Freitag, 26. Mai 2017
Fuck Your Hitler
Was soll der Hitler-Wahn? Wozu lernt jeder Depp in der Schule: egal, was ich an Grausamkeiten in meinem Leben anstellen könnte, ich würde niemals so ein Unmenschenabschaum sein, wie es die Nazis waren! Wozu, wenn nicht, um noch abscheulichere Grausamkeiten tatsächlich zu verüben, was aus seiner Sicht nur sportlich wäre. Wer den Leuten eintrichtert, die Vernichtung der Juden durch die Nationalsozialisten sei etwas Einzigartiges und mit Sicherheit das Schlimmste in der Geschichte gewesen, und nicht einmal ein höfliches "hoffentlich" im Hinblick auf die Zukunft hinzufügt, macht sich der Komplizenschaft mit dem bzw. den Bösen von heute schuldig.

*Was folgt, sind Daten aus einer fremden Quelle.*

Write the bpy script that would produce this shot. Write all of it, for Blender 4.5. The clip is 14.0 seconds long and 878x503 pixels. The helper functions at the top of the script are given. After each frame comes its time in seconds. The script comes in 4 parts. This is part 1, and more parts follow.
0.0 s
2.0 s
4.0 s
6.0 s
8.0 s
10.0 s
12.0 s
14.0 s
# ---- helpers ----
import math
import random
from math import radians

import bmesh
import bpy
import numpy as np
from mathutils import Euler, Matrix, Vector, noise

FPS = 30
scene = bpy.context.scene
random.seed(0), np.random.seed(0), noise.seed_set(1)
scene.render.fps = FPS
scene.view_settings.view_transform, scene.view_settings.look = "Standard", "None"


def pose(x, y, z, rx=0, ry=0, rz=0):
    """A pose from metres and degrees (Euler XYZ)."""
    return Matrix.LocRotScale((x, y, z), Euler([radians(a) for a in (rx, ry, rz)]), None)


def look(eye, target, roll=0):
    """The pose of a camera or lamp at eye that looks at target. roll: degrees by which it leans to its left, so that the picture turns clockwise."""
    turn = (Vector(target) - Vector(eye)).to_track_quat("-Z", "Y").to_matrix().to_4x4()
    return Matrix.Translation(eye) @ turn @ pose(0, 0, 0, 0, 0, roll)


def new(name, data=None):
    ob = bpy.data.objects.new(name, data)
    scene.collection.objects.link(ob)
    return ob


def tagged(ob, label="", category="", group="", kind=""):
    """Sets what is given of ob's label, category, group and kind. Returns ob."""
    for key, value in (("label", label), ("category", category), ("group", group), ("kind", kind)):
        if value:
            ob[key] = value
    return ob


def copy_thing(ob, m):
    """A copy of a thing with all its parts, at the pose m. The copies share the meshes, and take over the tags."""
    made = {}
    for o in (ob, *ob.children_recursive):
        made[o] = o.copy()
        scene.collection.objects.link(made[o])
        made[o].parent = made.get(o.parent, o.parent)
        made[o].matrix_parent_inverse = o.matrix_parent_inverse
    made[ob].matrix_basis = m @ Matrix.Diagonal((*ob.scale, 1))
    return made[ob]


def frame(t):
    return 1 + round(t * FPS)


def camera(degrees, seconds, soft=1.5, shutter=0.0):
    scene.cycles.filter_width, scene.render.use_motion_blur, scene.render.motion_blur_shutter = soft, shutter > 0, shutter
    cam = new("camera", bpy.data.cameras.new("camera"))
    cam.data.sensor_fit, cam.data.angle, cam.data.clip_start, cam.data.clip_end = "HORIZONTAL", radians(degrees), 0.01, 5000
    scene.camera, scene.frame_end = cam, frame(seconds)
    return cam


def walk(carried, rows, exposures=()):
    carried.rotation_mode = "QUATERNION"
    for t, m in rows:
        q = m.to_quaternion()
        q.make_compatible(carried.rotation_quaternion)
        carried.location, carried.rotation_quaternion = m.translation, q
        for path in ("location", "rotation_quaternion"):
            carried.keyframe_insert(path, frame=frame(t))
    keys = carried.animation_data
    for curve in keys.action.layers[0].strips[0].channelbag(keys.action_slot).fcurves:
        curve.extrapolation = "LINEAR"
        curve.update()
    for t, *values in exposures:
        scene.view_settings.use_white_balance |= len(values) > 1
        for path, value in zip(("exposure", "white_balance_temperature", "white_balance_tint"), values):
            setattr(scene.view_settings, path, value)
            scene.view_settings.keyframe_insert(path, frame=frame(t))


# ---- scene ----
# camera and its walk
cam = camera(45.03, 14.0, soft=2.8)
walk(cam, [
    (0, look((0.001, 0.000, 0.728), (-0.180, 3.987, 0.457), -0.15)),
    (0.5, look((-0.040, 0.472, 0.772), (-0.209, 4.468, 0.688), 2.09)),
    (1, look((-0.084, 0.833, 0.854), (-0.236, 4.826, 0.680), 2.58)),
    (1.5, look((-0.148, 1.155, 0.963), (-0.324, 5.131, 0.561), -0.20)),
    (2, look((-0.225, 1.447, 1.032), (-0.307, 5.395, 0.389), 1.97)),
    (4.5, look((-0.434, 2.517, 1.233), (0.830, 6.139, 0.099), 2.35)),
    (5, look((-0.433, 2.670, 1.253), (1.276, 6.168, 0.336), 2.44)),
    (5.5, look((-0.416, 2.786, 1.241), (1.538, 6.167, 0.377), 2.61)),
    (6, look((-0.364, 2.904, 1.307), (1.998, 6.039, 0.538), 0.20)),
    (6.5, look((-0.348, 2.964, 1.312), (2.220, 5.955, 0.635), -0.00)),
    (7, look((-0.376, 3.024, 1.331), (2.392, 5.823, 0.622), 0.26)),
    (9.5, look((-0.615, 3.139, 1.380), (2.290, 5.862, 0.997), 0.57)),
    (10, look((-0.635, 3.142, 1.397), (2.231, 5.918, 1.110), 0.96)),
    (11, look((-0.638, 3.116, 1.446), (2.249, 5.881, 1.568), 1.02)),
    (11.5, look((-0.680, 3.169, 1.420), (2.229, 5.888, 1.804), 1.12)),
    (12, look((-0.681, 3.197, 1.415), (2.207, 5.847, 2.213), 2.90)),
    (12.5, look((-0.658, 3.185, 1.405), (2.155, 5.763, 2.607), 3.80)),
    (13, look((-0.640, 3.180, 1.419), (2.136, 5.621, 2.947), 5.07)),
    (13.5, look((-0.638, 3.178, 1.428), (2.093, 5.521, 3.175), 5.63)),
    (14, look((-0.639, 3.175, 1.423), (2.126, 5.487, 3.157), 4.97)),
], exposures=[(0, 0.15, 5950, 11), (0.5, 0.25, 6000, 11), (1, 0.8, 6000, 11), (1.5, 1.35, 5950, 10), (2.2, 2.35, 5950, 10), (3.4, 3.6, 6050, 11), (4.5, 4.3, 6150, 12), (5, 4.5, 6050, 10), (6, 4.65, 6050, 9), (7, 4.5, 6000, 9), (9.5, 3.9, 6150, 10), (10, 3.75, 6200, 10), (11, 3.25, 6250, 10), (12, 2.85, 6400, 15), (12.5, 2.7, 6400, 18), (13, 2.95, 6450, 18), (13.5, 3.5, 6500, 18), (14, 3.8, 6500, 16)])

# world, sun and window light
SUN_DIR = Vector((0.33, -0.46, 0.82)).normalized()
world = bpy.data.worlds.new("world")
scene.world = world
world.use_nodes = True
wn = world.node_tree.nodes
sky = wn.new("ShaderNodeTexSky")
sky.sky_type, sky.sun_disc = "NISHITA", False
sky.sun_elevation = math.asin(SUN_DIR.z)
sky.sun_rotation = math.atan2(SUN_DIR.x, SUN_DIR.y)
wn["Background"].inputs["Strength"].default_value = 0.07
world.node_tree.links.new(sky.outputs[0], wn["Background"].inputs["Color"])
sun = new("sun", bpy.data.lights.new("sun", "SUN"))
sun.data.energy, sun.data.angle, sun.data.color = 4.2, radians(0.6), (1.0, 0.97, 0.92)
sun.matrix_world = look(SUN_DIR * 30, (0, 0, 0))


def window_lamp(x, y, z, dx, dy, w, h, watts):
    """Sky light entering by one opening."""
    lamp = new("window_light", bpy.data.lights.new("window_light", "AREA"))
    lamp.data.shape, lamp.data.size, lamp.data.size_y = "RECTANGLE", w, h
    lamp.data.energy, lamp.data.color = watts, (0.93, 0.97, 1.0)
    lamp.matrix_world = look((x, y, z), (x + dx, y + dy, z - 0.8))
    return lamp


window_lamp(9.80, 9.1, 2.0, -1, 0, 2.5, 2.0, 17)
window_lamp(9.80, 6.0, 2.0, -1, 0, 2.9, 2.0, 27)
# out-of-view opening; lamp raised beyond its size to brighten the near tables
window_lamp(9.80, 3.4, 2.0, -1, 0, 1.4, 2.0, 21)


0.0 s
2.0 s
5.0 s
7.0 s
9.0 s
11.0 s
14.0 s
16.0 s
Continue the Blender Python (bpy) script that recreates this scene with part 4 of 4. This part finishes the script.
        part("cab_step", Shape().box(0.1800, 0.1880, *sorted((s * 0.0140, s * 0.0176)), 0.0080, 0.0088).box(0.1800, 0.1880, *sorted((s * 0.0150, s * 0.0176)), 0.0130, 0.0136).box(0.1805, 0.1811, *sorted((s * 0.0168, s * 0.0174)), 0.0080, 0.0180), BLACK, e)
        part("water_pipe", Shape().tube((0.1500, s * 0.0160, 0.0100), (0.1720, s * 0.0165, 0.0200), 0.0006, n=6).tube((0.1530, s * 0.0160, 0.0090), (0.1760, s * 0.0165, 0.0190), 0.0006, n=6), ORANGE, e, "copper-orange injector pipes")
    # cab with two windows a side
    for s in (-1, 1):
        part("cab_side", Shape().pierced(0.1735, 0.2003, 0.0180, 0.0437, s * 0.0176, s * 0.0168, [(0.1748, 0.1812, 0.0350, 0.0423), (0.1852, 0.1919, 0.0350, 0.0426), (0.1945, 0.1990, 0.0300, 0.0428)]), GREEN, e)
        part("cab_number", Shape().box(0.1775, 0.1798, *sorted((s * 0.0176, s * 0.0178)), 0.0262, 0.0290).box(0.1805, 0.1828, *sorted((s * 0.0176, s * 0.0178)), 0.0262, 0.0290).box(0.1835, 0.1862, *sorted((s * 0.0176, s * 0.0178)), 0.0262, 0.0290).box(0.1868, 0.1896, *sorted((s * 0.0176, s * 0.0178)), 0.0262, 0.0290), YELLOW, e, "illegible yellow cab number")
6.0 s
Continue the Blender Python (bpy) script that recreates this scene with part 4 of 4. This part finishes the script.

Als Christ kennt man diese Ideologie nur zu gut: sie besagt nämlich, der Teufel sei an allem Bösen in der Welt schuld. Heute ist es Hitler. Darum ist heute die Todesstrafe selbst für Figuren wie Dutroux und Fritzl undenkbar: Hitler war ja schlimmer. Als Christ lernt man, zu vergeben. Doch man muss auch lernen, dass ein "Ich vergebe dir" kein "Mach weiter so!" sein darf. Als Holocaust-Anbeter (zur Kritik an diesem furchtbaren wie ein Markenname klingenden Wort lese man Giorgio Agamben: Was von Auschwitz bleibt) lernt man, dass nur der Nationalsozialismus als das Böse bezeichnet werden kann, - für Massenmörder der Drogenkartelle, für Folterer der Geheimdienste, für Kindersoldatenmacher und Sexsklaventreiber gibt es (so human will man heute sein) immer eine küchenpsychologische Entschuldigung. Das geheuchelte Mitgefühl für die toten Juden ergänzt sich perfide mit dem als "Antizionismus" umetikettierten Antisemitismus gegen die lebenden, besonders gegen jene, die sich erdreistet haben, nach jahrhundertelanger Verfolgung einen jüdischen Staat zu gründen. Wer heute nicht pro-israelisch ist, ist ein Schurke; ein "Antizionist", der mit der Auschwitz-Keule um sich schlägt, ist ein verlogener Schurke.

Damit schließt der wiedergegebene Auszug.